My first ever DM had a raging case of being-an-idiot. This was a guy who got his high-school girlfriend pregnant and while they told every one they were married, they never had a ceremony or got a license, and he bragged abut how he did that on purpose so she couldn't leave him and demand alimony. Their family was on food stamps and he would spend at least $15 every day on magic cards and fast food. He was 19 but didn't look a day under 30 because he drank so heavily. But the worst thing about him was the arrogance. He always thought he was the smartest, most clever person in the room despite the mountain of evidence suggesting otherwise, and consistently dismissed anything that challenged him as "being stupid", and he made every one call him Katica.
Why did we let him be DM? Because I was so deep in game-compulsion at the time I was just desperate to play. Plus, everyone else either didn't want to or wasn't experienced enough to do it. So, we had no choice, he was at the helm. Not figuratively, he had a DMPC who owned an impossibly expensive adimantine airship that he invented in a world without airships, but I'm getting ahead of myself. First let me explain his world: The setting is basically Earth in the middle ages, with elves, dwarfs, and the like, but no magic (yet
) but their was psionics. The only problem was that he wasn't familiar with the psionics system. He thought it was only telepathy and telekinesis, and to make up for this, he said we could use caster classes as long as the spells we were using could be explained as being because the character was psychic. But I latched on to the idea of psionics and went out and bought the XPH (which I soon fell in love with). He had every one (all
seven of us) start out in different corners of the globe promising to have events transpire to bring us all together. This took three sessions and, believe it or not, we actually had the most fun with this part. We were having a blast figuring out how our characters were linked. My con-artist bard character, for instance, was nearly killed when a bunch of guards stormed a bar he was playing in looking for a guy from a wanted poster who turned out to be one of the other PCs. I then wrote a song called "the man that almost got me killed" that I preformed at the IHOP we were holding it when our characters met specifically because it embarrassed every one there. I was later attacked by another PC who was a samurai who's master I had run afoul of (me:
he told me to go to his cache and grab what I could carry as a reward. him:
you completely cleared out his cache! me:
is it my fault he didn't know I owned a pull-cart?).
But, all good things come to an end and he rushed through these parts to get us to his story.
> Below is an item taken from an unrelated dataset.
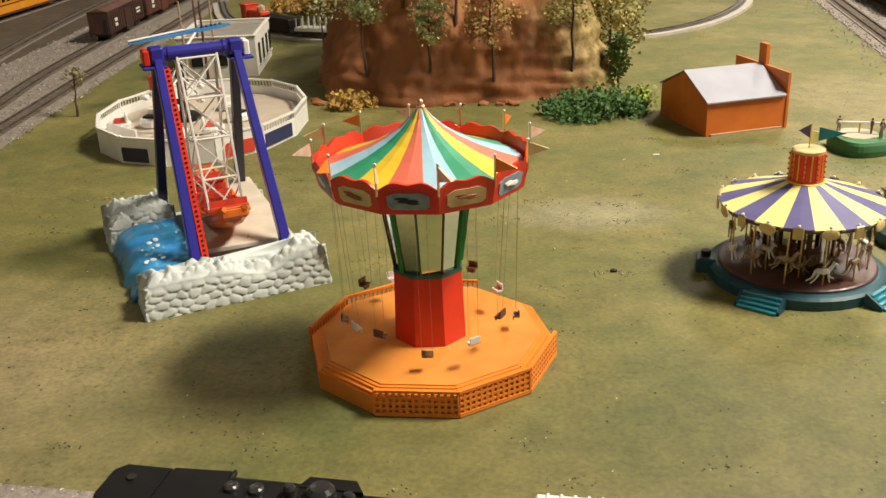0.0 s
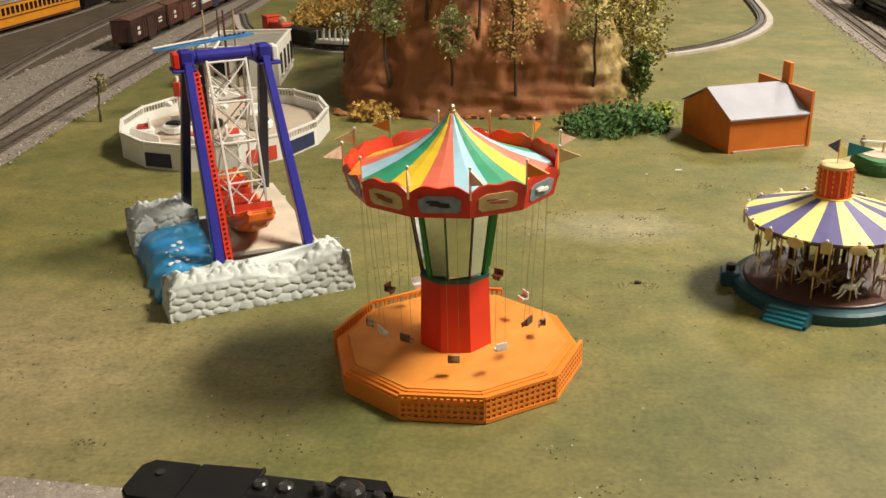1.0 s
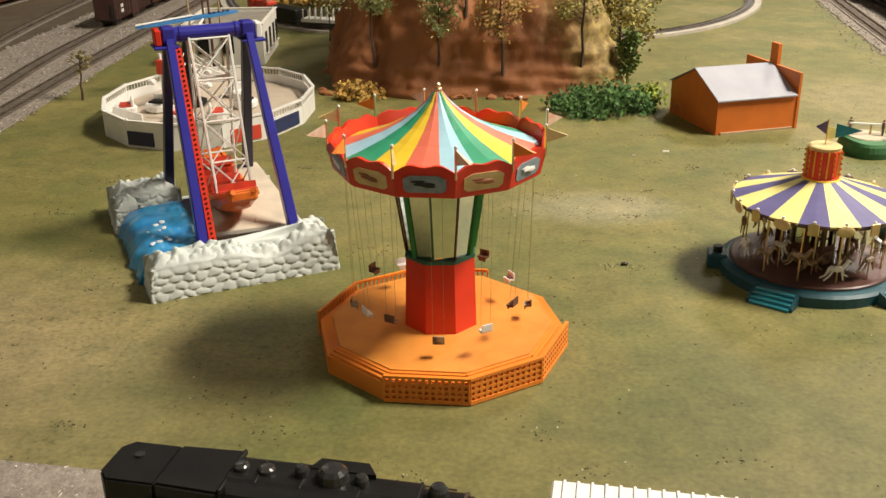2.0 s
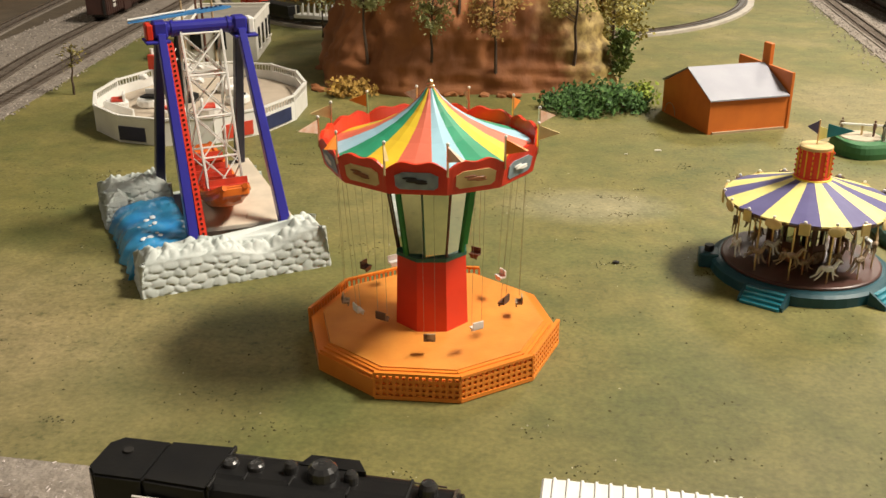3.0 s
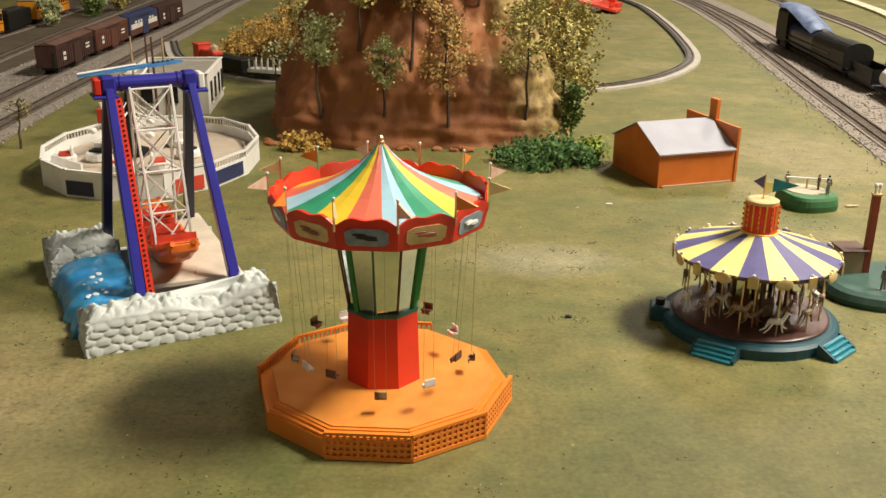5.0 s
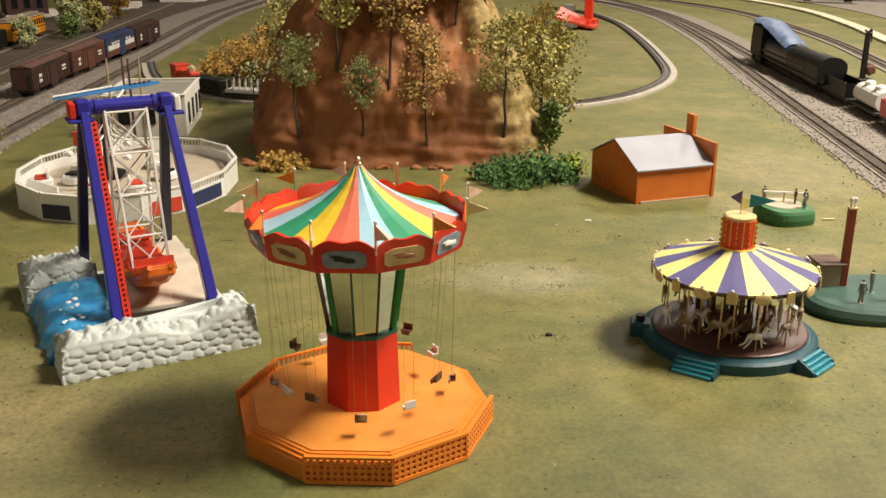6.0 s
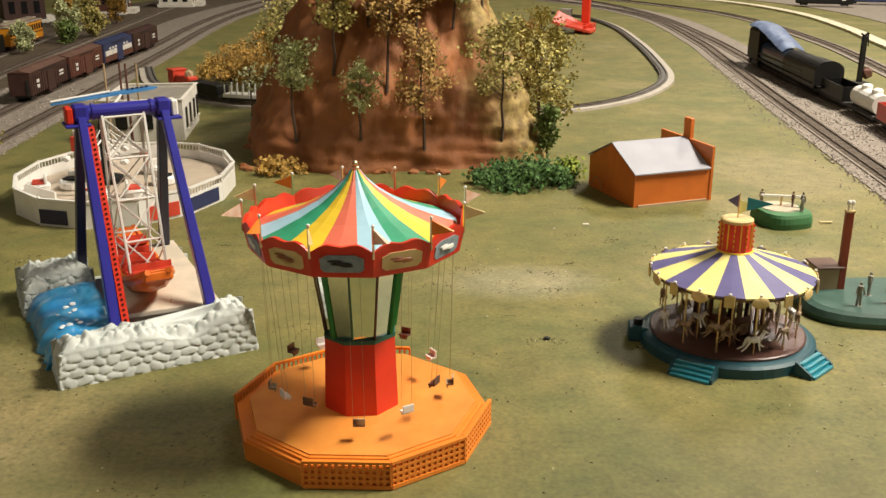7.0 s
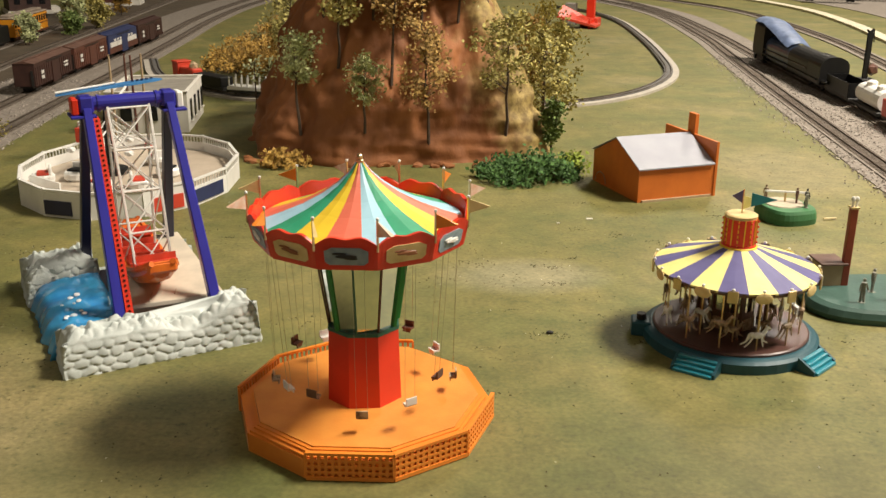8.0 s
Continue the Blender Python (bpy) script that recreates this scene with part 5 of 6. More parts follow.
def pavilion():
    t = thing("pavilion", pose(-0.3585, 1.065, 0), "white model ride enclosure with fenced walls and coloured panels", "pavilion")
    n, rx, ry, h = 14, 0.1165, 0.140, 0.0290
    V = [Vector((rx * math.cos(2 * math.pi * k / n - 1.574), ry * math.sin(2 * math.pi * k / n - 1.574))) for k in range(n)]
    bm = bmesh.new()
    prism(bm, [v * 0.975 for v in V], 0.0, 0.010)
    part("deck", bm, M_PAVFLOOR, t, "beige deck")
    picket = None
    paint = {13: (M_NAVY, 0.01, 0.62), 1: (M_TRAINRED, 0.15, 0.78), 2: (M_DKBLUE, 0.03, 0.85)}
    for k in range(n):
        a, b = V[k], V[(k + 1) % n]
        d = (b - a).normalized()
        out = Vector((d.y, -d.x))
        bm = bmesh.new()
        low = 0.0205 if k in (2, 3, 4, 5, 9, 10, 6) else h - 0.003
        slab(bm, a, b, 0.0022, 0.0, low)
        slab(bm, a + out * 0.0004, b + out * 0.0004, 0.0034, h - 0.002, h)
        wall = part("wall_panel", bm, M_WHITE, t)
        L = (b - a).length
        if low < h - 0.004:
            for i in range(1, 12):
                p = a.lerp(b, i / 12)
                if picket is None:
                    picket = part("picket", rodded(((0, 0, low - 0.001), (0, 0, h - 0.001), 0.0008), n=4), M_WHITE, wall)
                    picket.matrix_basis = pose(p.x, p.y, 0)
                else:
                    shared("picket", picket, pose(p.x, p.y, 0), wall)
        bm = bmesh.new()
        rod(bm, (a.x, a.y, 0), (a.x, a.y, h + 0.001), 0.0017, n=6)
        part("corner_post", bm, M_WHITE, t)
        if k in paint:
            bm = bmesh.new()
            hue, f0, f1 = paint[k]
            p, q = a.lerp(b, f0) + out * 0.0016, a.lerp(b, f1) + out * 0.0016
            slab(bm, p, q, 0.0012, 0.0028, 0.0175)
            part("painted_panel", bm, hue, wall)
    # entrance kerb inside
    bm = bmesh.new()
    slab(bm, (-0.095, -0.050), (-0.050, -0.085), 0.002, 0.010, 0.0235)
    part("inner_wall", bm, M_WHITE, t)


pavilion()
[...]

I should mention that he had THREE DMPCs, each of them were at least two levels higher than any of the PCs. He tried to justify this by having another guy be the "co-DM" saying he would trade off duties with him so the DMPCs they were playing would trade being PCs. At least that's what he said. What ended up happening was he made this poor guy do all the work. He was a nice guy but was a bit of a doormat. The third DMPC was a half-lillend woman his character seduced into tagging along. He then set up encounter after encounter tailor made for his character. There
was a PC who he allowed to be at the same level as his DMPCs, his wife's, and boy did he bend over backwards to make her character relevant. Not that it mattered, she was barely paying attention because, like the rest of us, none of her choices mattered. In fact, that was more true for her since since he built her character and wouldn't let her choose her own level progression.
Hey while were talking about level progression, lets make an awkward segue to that topic. He got rid of entry requirements for PrCs. Actually, that's not quite right. He gave you the requirements when you entered the class. This led to some of the most broken characters I've EVER seen. A gishing cancer mage, a barbarian/drunken master without monk levels, ect. ect. When he finally skimmed through the XPH, he decided that the PP per manifestation limit was dumb which led to more broken psionic characters. But the PCs were still nothing compared to his characters, so the players started getting bored. To fix this, he let people make multiple characters, adding more PCs to an already huge party. It's at this point that most of us quit.
I'm actually a bit grateful to Katica, without him, I may have never discovered psionics, and I now have a long list of things to avoid as a DM. And remember how I said that he bragged about how his wife could never leave him due to the fact that they weren't actually married and she couldn't get alimony? Well, she did leave him, and does get alimony; it turns out Texas has common law marriage, and since he told everyone they were husband and wife, she got an actual divorce.